--- Start Supplied information ---

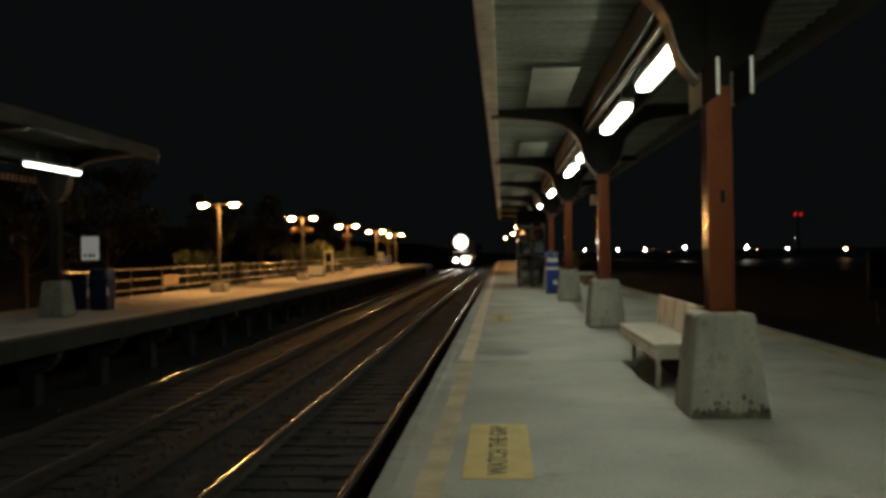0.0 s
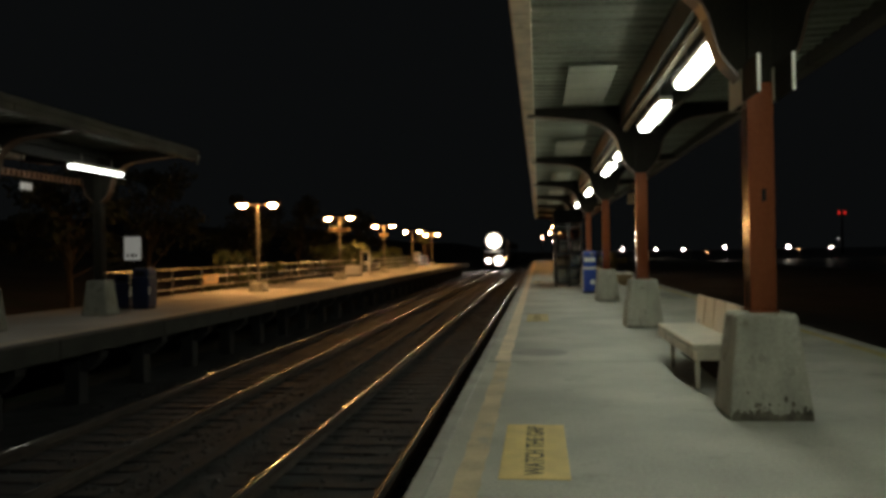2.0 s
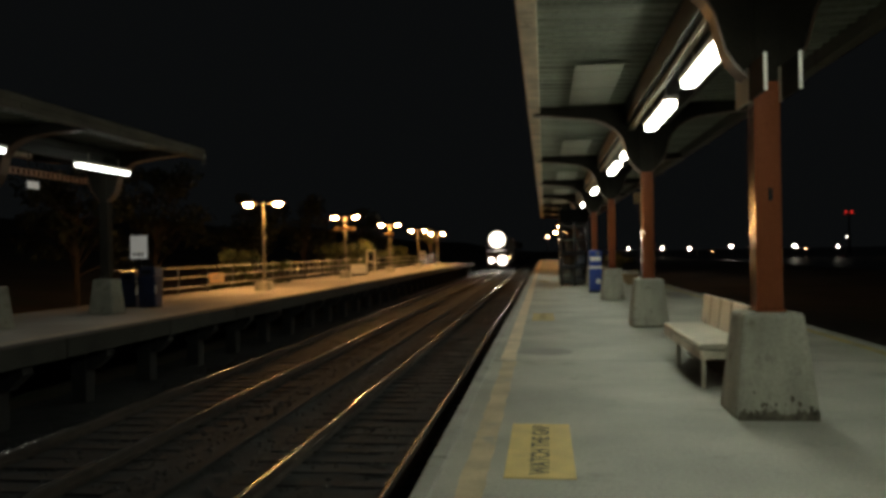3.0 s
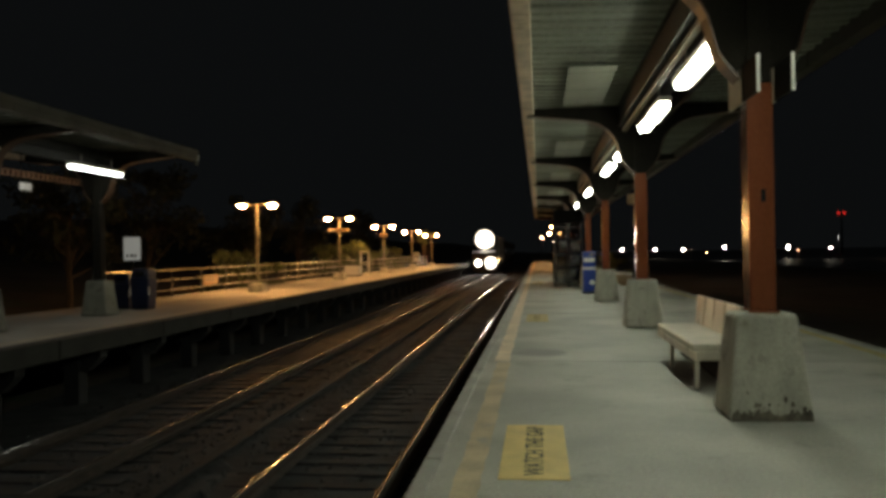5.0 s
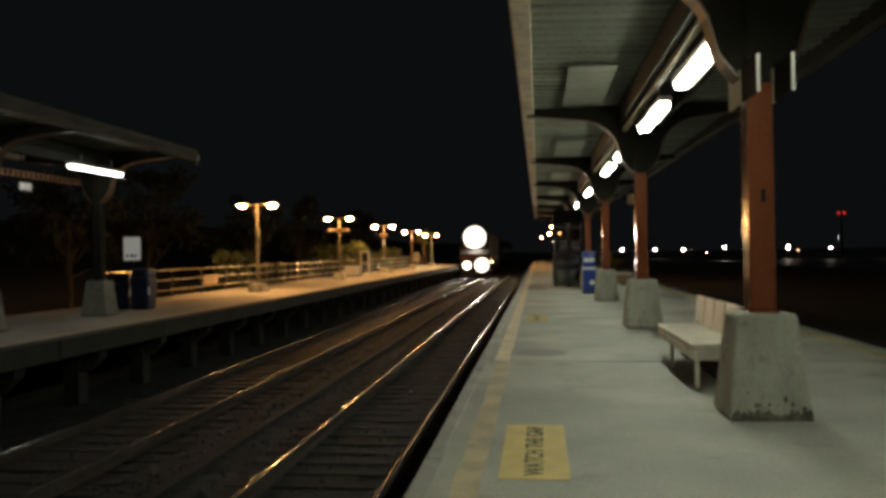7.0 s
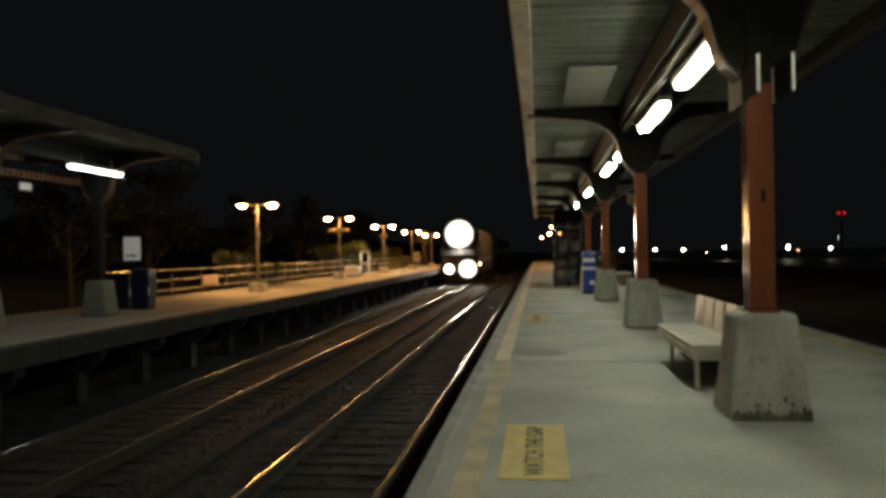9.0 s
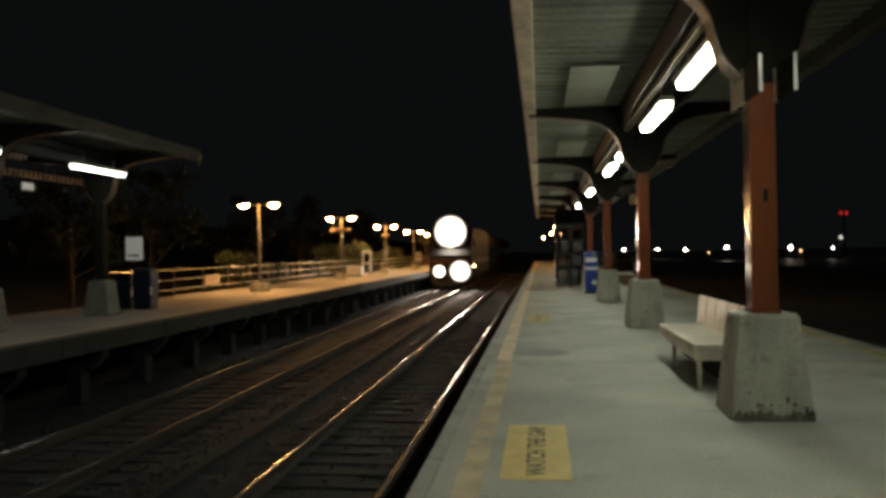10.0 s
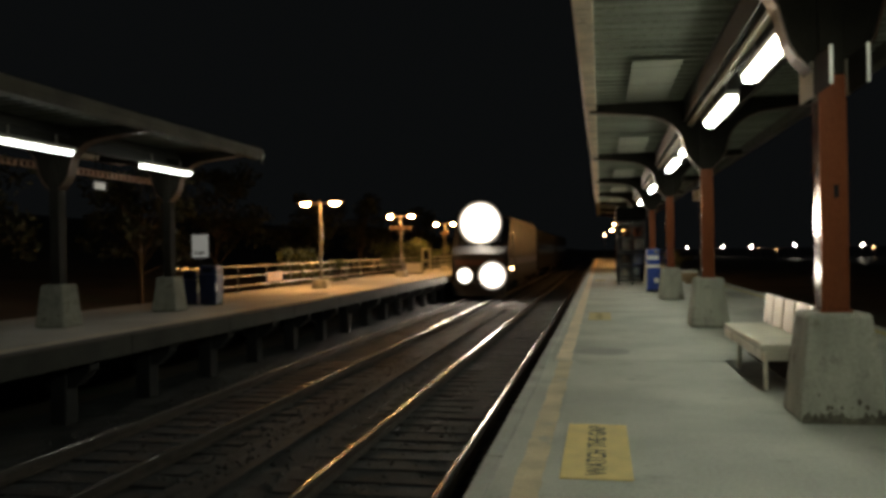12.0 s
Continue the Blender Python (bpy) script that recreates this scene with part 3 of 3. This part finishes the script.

--- End Supplied information ---

> [Exercise requirements]: Reproduce the listing exactly. Leave its pictures out.

> [Result of the exercise]:
0.0 s
2.0 s
3.0 s
5.0 s
7.0 s
9.0 s
10.0 s
12.0 s
Continue the Blender Python (bpy) script that recreates this scene with part 3 of 3. This part finishes the script.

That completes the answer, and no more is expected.